ICRA Nepal has assigned the long-term rating of [ICRANP] LBBB- to the NPR 50-million long-term loans of R.M.C. Cement Private Limited. ICRA Nepal has also assigned the short-term rating of [ICRANP] A3 to the short-term loans worth NPR 555 Million and NPR 100 Million (including non-fund-based limits) of RCPL.
Established in 2009, R.M.C. Cement Private Limited is a cement manufacturing company with an installed grinding capacity of 600 tons per day. The company has mainly been producing the PSC and OPC since 2011. The plant is located in Simara in Bara district, while RCPL’s registered office is in Central Business Park, Thapathali, Kathmandu. RCPL is a family owned business, with Mr. Shrawan Agrawal and his two sons, Mr. Rajesh K. Agrawal and Mr. Vishnu K. Agrawal, holding the entire equity stake. RCPL is part of the RMC Group, which has enjoyed a presence of more than 25 years in the construction materials manufacturing sector, mainly for steel pipes and sheets.
The rating assignment takes into account the healthy demand outlook and strong financial profile of RCPL which is involved in manufacturing of cement through its grinding unit of ~0.2 million metric tons per annum (MTPA). Demand outlook for cement industry in Nepal is good owing to increasing construction activities led by large proposed/ under-construction infrastructure projects in the country. The capital structure and coverage indicators are strong with gearing of 0.2x in mid-July 2018, interest coverage of ~5x and Total debt/OPBITDA of 0.8x times in FY2018. The rating action also takes into consideration the operational synergies that could arise out of the clinker supply arrangements from Palpa Cement Industries P. Ltd. (RCPL’s sister concern), which is expected to start operations soon. This could help lower RCPL’s dependence upon clinker imports and hence maintain competitive positioning.

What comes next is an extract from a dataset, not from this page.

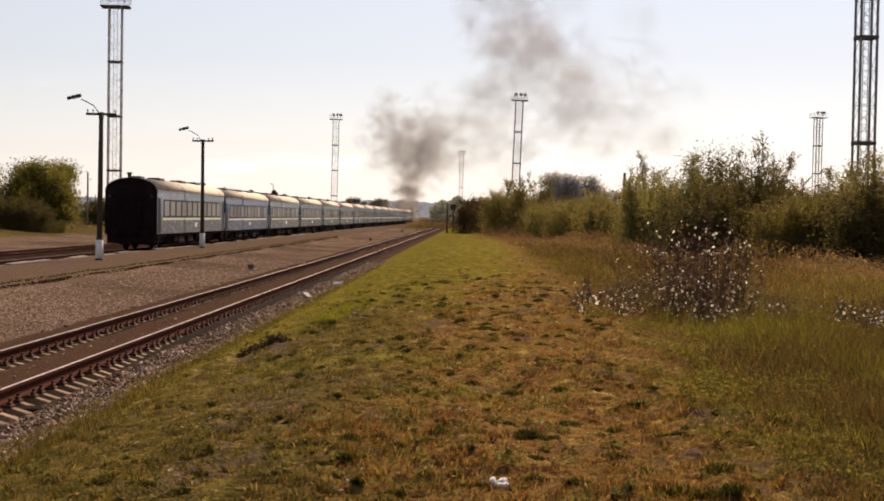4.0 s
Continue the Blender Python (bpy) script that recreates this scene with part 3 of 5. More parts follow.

The ratings, however, are constrained by the intense competitive pressures in the industry with many established players/brands as well as large upcoming mine-based units in the field. ICRA Nepal also notes RCPL’s subdued sales growth in FY2018 and 5MFY2019, which has pressurized RCPL’s return and coverage indicators. This was mainly on account of tightening banking sector liquidity leading to slower loan disbursements and hence decline in level of construction activities. The company’s margins are also exposed to the cyclicality inherent in the cement industry as well as price trends for raw materials and other inputs. The company’s high working capital intensity (NWC/OI of ~ 74% in 5MFY2019) also remains an area of concern. Increased working capital requirements in recent periods would necessitate higher working capital debt and the company’s debt coverage indicators might witness stress amid rising interest rate across the banking sector. Going forward, RCPL’s ability to attain healthy sales growth amid challenges imposed by tightening liquidity, maintain comfortable debt coverage indicators while withstanding competitive pressures and judicious working capital management, will remain the key rating sensitivities.